Extremely high number of ASV in bacteria data

I guess I have a weird question, but if I compare my results with the results of other researchers seems like something is wrong.

I have processed 284 soil samples, sequenced by MiSeq 2x275 paired-end (v3-v4 amplicon), whose quality plots looked like this:

image
image

After removing the adapters and assuming that the amplicon length is 428 nt, I used DADA2 with many different parameters to choose the best option:

--p-trunc-len-f 240
--p-trunc-len-r 240
--p-trim-left-f 0
--p-trim-left-r 0
Number of ASVs: 39,292

--p-trunc-len-f 246
--p-trunc-len-r 244
--p-trim-left-f 5
--p-trim-left-r 5
Number of ASVs: 35,981

--p-trunc-len-f 240
--p-trunc-len-r 240
--p-trim-left-f 15
--p-trim-left-r 15
Number of ASVs: 38,695

--p-trunc-len-f 230
--p-trunc-len-r 220
--p-trim-left-f 15
--p-trim-left-r 15
Number of ASVs: 54,497

--p-trunc-len-f 230
--p-trunc-len-r 220
--p-trim-left-f 0
--p-trim-left-r 0
Number of ASVs: 55,242

--p-trunc-len-f 246
--p-trunc-len-r 244
--p-trim-left-f 0
--p-trim-left-r 0
Number of ASVs: 55,901

The number of ASVs increased as I truncated more and more the reads, which is the goal I want to achieve. Here, the denoising statistics from the last denoising parameters:
NGS100-21-RUN-1_denoising-stats.qzv (1.2 MB)

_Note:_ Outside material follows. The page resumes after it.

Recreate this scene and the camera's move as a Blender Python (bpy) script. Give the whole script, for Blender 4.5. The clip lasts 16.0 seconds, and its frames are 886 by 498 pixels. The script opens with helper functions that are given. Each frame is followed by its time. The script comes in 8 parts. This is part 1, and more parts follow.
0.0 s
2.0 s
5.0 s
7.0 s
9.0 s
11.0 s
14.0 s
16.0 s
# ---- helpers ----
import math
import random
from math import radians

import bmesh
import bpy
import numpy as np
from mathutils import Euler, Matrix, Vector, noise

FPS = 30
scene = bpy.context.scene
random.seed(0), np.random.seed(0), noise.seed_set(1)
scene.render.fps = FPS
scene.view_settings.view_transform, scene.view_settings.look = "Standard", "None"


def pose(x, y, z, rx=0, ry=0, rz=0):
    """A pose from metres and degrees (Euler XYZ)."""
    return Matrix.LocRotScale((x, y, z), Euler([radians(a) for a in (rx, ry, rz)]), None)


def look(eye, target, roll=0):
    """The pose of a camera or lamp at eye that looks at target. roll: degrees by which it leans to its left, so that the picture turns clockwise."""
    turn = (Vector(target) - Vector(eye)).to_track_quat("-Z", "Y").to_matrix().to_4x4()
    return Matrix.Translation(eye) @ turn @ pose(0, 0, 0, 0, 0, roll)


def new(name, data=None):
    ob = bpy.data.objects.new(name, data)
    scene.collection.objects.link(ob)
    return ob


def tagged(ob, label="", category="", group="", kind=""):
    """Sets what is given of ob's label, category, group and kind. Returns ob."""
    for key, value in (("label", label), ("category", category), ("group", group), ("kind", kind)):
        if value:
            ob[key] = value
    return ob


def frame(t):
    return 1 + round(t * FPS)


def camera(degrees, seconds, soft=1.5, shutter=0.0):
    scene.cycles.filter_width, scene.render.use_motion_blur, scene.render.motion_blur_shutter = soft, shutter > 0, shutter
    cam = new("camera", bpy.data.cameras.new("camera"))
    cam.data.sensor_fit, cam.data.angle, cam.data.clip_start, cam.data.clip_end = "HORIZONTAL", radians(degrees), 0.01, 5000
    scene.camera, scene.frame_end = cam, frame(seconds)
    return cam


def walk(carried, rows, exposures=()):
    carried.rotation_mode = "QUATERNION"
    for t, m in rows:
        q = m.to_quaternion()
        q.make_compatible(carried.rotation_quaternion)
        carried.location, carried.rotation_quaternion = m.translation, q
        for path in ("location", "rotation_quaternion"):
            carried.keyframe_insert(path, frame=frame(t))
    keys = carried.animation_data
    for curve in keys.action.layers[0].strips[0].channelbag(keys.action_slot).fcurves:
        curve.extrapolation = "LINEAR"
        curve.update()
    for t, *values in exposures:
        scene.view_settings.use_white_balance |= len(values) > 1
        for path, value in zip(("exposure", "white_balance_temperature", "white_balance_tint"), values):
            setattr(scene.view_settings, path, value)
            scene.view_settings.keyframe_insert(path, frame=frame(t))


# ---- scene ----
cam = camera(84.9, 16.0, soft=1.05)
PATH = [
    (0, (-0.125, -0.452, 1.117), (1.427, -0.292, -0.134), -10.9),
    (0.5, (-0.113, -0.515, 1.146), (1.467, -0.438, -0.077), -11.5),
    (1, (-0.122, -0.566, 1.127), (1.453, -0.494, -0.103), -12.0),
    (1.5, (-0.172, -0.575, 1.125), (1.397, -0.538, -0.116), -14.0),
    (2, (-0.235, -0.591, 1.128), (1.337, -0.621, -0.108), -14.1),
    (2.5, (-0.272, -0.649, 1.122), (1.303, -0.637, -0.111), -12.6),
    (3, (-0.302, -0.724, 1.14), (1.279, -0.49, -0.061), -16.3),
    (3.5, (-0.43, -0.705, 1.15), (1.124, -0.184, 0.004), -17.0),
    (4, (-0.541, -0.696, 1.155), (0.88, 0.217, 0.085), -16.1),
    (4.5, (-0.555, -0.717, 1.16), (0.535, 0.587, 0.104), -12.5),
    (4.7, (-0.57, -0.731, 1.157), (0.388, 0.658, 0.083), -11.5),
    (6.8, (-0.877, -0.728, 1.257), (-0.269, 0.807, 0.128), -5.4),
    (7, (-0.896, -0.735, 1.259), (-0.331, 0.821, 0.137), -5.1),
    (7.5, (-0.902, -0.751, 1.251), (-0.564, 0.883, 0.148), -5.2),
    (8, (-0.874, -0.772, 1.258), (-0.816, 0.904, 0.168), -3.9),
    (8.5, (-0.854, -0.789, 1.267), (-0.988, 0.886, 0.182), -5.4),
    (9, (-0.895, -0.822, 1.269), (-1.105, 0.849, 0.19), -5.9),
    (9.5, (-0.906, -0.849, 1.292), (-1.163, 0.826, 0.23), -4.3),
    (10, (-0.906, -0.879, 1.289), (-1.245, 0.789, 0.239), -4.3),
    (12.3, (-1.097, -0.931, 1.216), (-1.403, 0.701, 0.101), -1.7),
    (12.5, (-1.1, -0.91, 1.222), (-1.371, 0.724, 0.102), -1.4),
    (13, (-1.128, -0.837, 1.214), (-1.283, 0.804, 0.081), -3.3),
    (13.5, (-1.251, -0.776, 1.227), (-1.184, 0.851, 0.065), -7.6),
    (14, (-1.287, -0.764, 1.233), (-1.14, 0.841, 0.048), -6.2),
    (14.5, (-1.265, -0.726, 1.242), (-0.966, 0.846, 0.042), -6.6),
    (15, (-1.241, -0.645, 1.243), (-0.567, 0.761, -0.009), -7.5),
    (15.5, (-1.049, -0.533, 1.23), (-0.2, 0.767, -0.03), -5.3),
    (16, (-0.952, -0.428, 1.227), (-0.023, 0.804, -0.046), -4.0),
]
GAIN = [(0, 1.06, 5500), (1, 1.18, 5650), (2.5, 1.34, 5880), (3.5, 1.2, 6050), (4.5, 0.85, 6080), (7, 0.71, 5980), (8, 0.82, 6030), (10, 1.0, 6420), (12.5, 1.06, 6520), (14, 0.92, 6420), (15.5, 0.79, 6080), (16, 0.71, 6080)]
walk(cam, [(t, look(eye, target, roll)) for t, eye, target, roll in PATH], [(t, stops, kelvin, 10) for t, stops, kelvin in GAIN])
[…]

However, I have observed that other researchers, even with very similar data, obtain significantly fewer ASVs.... such as 1,000-2,000.
I have been able to assign taxonomy to these ASVs, but still confused.
Is this normal?
How can I check that I have not made any mistakes?

1 Like

There is a mistake in the post, the last truncating parameters were:

--p-trunc-len-f 230
--p-trunc-len-r 210
--p-trim-left-f 0
--p-trim-left-r 0
Number of ASVs: 55,901

My apologies.

Hello Cristina,

Welcome to the forums! :qiime2:

This is a great question!

I've summarized your results in this table so we can review.
I've added a column for the expected overlap.

trunc-len-f trunc-len-r trim-left-f trim-left-r ASVs overlap
240 240 0 0 39292 52
246 244 5 5 35981 62
240 240 15 15 38695 52
230 220 15 15 54497 22
230 220 0 0 55242 22
230 210 0 0 55901 12

Some observations:

  • Trimming 15 from the start of both reads does not appear to change the total number of ASVs much compared to trimming zero.
  • Decreasing the expected overlap DOES appear to have an effect on number of ASVs!

240 + 240 - 428 = 52 bp expected overlap
230 +210 - 428 = 12 bp overlap

While dada2 is able to join reads with only 12 bp of overlap, I wonder if this is not working as well.

Maybe your samples are much more diverse!

You compare the known composition of the positive controls you included on the run to their observed composition after processing. (Unfortunately, lots of people don't run positive controls. Do you have any?)

One cause of unintended feature inflation is barcodes getting into the ASVs. When you cluster these in a PCoA plot, do samples overlap at all, or is each ASV coming from one sample?

3 Likes

Dear Colin J Brislawn
Thank you for the reply!
I have generated a PCoA plot and the result is the following:


I still don't understand what's going on.... can you think of anything else I can check?

1 Like

Do you have any positive controls? We should investigate those, if you have any.

We could also pull out some of your ASVs, align them to the database, and see if we can see any barcodes inside of them that have not been removed.

1 Like

Colin, unfortunately I have not positive controls.
I've used FASTQC in order to look for Illumina adapters, however, all the files are free from them. I also assigned the taxonomy to all the ASVs generated and only 39 out of 55,901 were unassigned. The rest seem to have a biological sense.
Which database do you propose to use? I don't know how to recognize adapters within the reads.
Thank you!

Good question! There's a list of Illumina adapters over here:

As for taxonomy assignment, have you tried SILVA? I've gotten good results using that database. What database did you use?

Thank you Colin for the adapters file. I've found few of these adapters among the raw reads, however, no hits were shown among the representative sequences.
Yes, I used SILVA for taxonomy assignment and, as I said, the results made biological sense.
Let's say my samples are very diverse, I wonder if it is a good idea to use MUMU (which is the implementation of LULU in Linux) in order to cluster the ASVs, what do you think?

MUMU you say! I didn't know Frédéric had a new package out!

While we investigate why your ASVs are so numerous, and if that's a problem, perhaps you could open an issue on the GitHub repo and link this issue. I would love to know if this is a good use-case for MUMU.